[start]

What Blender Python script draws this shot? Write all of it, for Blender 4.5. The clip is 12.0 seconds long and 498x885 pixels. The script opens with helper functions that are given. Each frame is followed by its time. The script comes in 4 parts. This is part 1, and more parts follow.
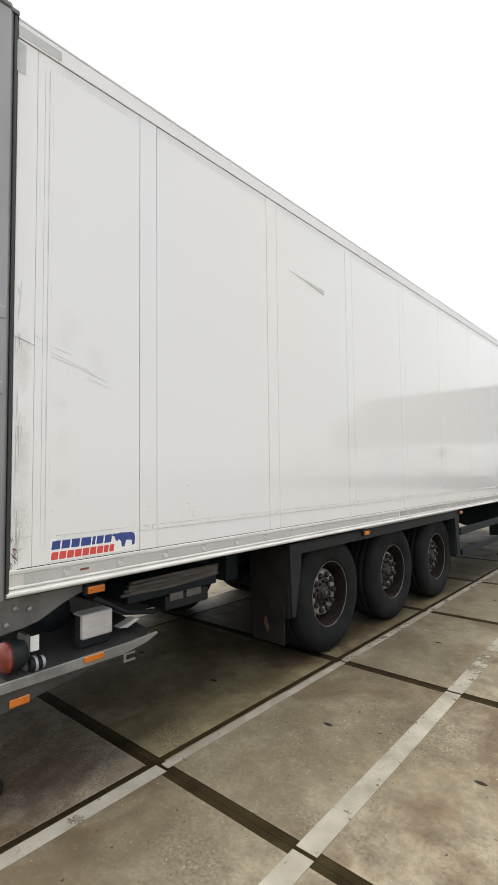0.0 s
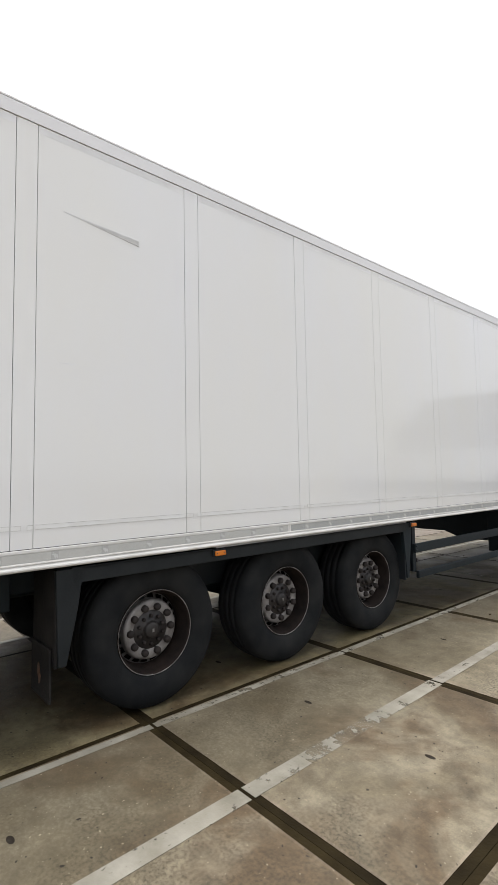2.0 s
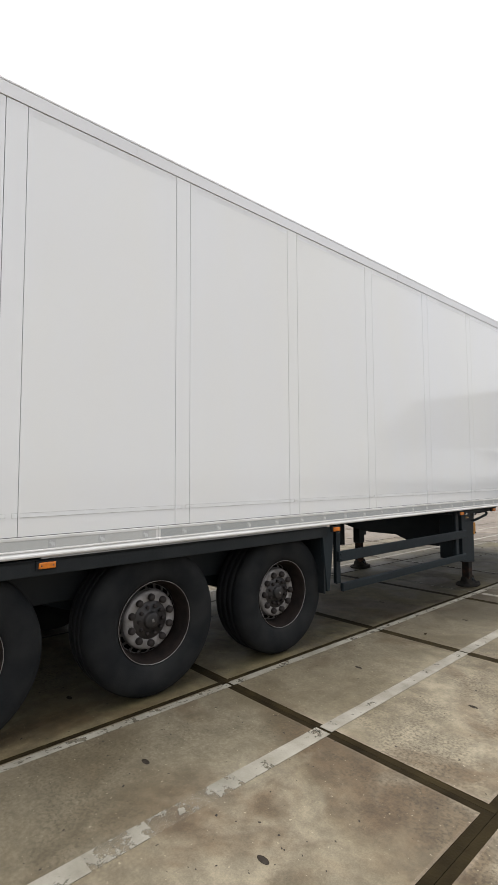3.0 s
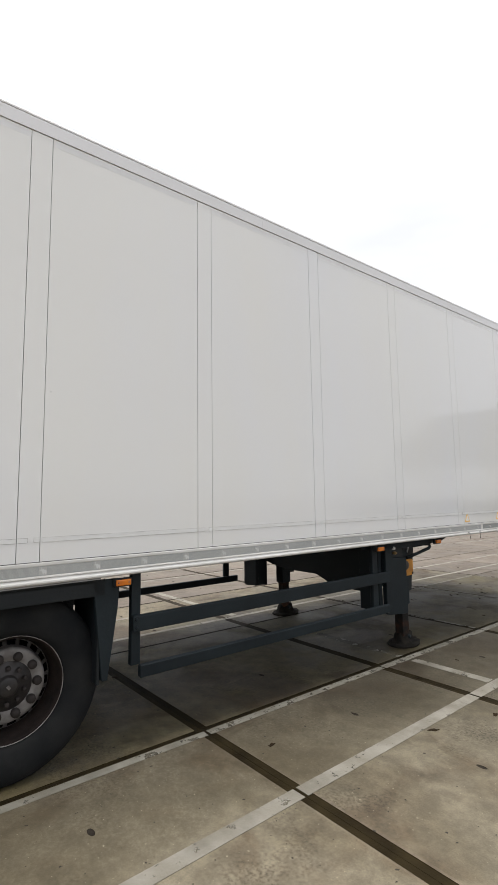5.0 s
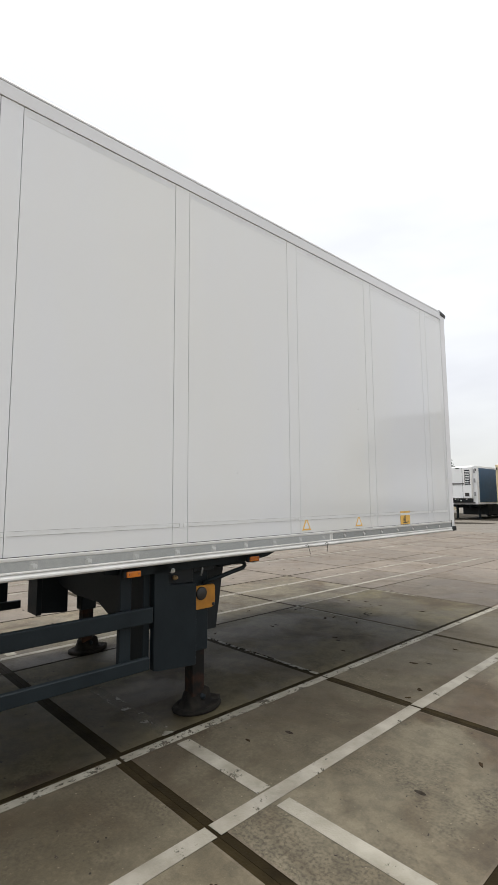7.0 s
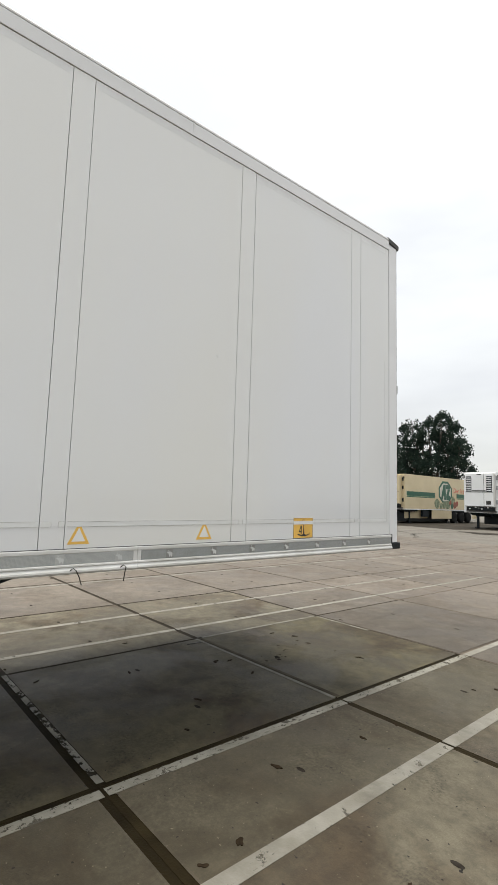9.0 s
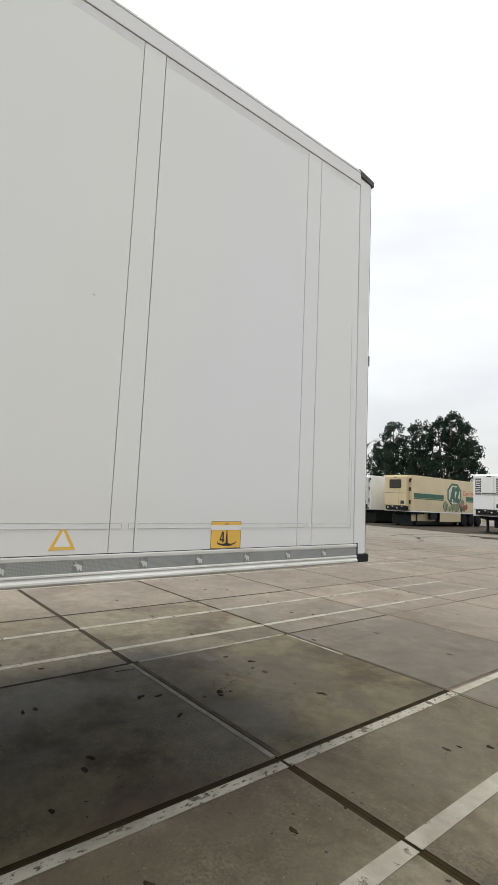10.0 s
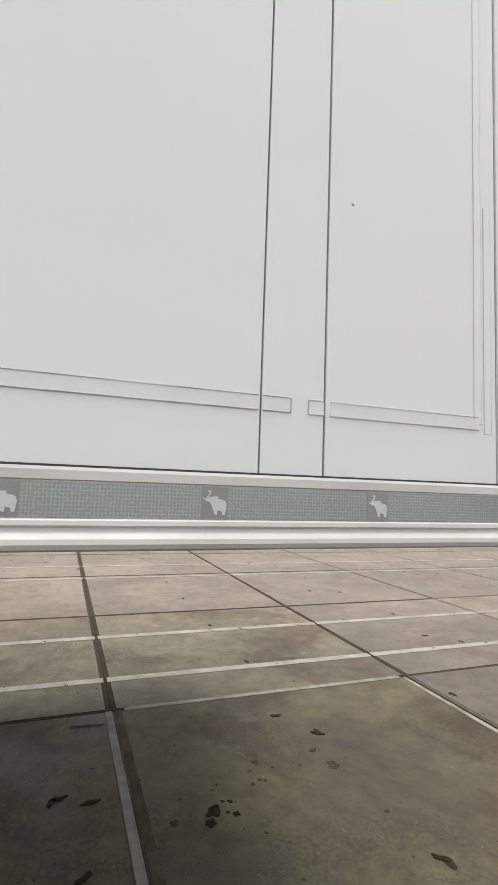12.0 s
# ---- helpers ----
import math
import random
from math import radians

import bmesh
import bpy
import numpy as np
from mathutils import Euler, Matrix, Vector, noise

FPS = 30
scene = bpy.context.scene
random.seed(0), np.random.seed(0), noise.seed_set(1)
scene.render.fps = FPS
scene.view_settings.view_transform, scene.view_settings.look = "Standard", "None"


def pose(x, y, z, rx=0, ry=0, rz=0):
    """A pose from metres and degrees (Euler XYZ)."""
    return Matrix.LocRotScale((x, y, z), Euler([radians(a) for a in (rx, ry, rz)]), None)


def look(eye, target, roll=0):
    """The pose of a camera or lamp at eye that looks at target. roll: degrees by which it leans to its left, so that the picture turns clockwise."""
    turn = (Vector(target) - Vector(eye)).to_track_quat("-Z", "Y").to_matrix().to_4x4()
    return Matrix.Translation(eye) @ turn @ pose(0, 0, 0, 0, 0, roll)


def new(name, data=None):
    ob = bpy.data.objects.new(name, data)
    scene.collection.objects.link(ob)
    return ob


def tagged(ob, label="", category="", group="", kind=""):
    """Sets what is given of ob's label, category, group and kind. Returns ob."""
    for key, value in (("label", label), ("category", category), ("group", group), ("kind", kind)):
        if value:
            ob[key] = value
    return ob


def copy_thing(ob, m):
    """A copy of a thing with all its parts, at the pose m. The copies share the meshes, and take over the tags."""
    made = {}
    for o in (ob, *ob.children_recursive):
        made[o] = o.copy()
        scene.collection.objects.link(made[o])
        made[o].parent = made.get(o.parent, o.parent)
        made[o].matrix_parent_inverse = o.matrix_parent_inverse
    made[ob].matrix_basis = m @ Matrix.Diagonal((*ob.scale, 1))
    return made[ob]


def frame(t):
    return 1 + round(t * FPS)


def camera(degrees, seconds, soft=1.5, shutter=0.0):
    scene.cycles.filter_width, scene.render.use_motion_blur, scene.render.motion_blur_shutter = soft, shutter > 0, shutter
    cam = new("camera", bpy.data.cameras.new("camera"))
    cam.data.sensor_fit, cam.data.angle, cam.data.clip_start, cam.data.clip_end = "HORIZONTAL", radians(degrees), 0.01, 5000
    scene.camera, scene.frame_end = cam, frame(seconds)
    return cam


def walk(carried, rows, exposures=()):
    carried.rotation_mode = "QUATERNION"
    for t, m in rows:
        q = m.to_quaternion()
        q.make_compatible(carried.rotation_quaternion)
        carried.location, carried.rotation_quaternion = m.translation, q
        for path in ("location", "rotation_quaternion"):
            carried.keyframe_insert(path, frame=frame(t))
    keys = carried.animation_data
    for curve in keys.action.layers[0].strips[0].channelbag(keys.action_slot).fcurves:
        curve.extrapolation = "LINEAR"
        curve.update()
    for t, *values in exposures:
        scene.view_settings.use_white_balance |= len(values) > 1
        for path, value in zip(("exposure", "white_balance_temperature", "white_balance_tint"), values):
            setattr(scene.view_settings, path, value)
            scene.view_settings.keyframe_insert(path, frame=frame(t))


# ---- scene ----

[end]

**PROBLEM DETAILS:** Return each line from the material above exactly, but not the pictures.

**SOLUTION BELOW:**
What Blender Python script draws this shot? Write all of it, for Blender 4.5. The clip is 12.0 seconds long and 498x885 pixels. The script opens with helper functions that are given. Each frame is followed by its time. The script comes in 4 parts. This is part 1, and more parts follow.
0.0 s
2.0 s
3.0 s
5.0 s
7.0 s
9.0 s
10.0 s
12.0 s
# ---- helpers ----
import math
import random
from math import radians

import bmesh
import bpy
import numpy as np
from mathutils import Euler, Matrix, Vector, noise

FPS = 30
scene = bpy.context.scene
random.seed(0), np.random.seed(0), noise.seed_set(1)
scene.render.fps = FPS
scene.view_settings.view_transform, scene.view_settings.look = "Standard", "None"


def pose(x, y, z, rx=0, ry=0, rz=0):
    """A pose from metres and degrees (Euler XYZ)."""
    return Matrix.LocRotScale((x, y, z), Euler([radians(a) for a in (rx, ry, rz)]), None)


def look(eye, target, roll=0):
    """The pose of a camera or lamp at eye that looks at target. roll: degrees by which it leans to its left, so that the picture turns clockwise."""
    turn = (Vector(target) - Vector(eye)).to_track_quat("-Z", "Y").to_matrix().to_4x4()
    return Matrix.Translation(eye) @ turn @ pose(0, 0, 0, 0, 0, roll)


def new(name, data=None):
    ob = bpy.data.objects.new(name, data)
    scene.collection.objects.link(ob)
    return ob


def tagged(ob, label="", category="", group="", kind=""):
    """Sets what is given of ob's label, category, group and kind. Returns ob."""
    for key, value in (("label", label), ("category", category), ("group", group), ("kind", kind)):
        if value:
            ob[key] = value
    return ob


def copy_thing(ob, m):
    """A copy of a thing with all its parts, at the pose m. The copies share the meshes, and take over the tags."""
    made = {}
    for o in (ob, *ob.children_recursive):
        made[o] = o.copy()
        scene.collection.objects.link(made[o])
        made[o].parent = made.get(o.parent, o.parent)
        made[o].matrix_parent_inverse = o.matrix_parent_inverse
    made[ob].matrix_basis = m @ Matrix.Diagonal((*ob.scale, 1))
    return made[ob]


def frame(t):
    return 1 + round(t * FPS)


def camera(degrees, seconds, soft=1.5, shutter=0.0):
    scene.cycles.filter_width, scene.render.use_motion_blur, scene.render.motion_blur_shutter = soft, shutter > 0, shutter
    cam = new("camera", bpy.data.cameras.new("camera"))
    cam.data.sensor_fit, cam.data.angle, cam.data.clip_start, cam.data.clip_end = "HORIZONTAL", radians(degrees), 0.01, 5000
    scene.camera, scene.frame_end = cam, frame(seconds)
    return cam


def walk(carried, rows, exposures=()):
    carried.rotation_mode = "QUATERNION"
    for t, m in rows:
        q = m.to_quaternion()
        q.make_compatible(carried.rotation_quaternion)
        carried.location, carried.rotation_quaternion = m.translation, q
        for path in ("location", "rotation_quaternion"):
            carried.keyframe_insert(path, frame=frame(t))
    keys = carried.animation_data
    for curve in keys.action.layers[0].strips[0].channelbag(keys.action_slot).fcurves:
        curve.extrapolation = "LINEAR"
        curve.update()
    for t, *values in exposures:
        scene.view_settings.use_white_balance |= len(values) > 1
        for path, value in zip(("exposure", "white_balance_temperature", "white_balance_tint"), values):
            setattr(scene.view_settings, path, value)
            scene.view_settings.keyframe_insert(path, frame=frame(t))


# ---- scene ----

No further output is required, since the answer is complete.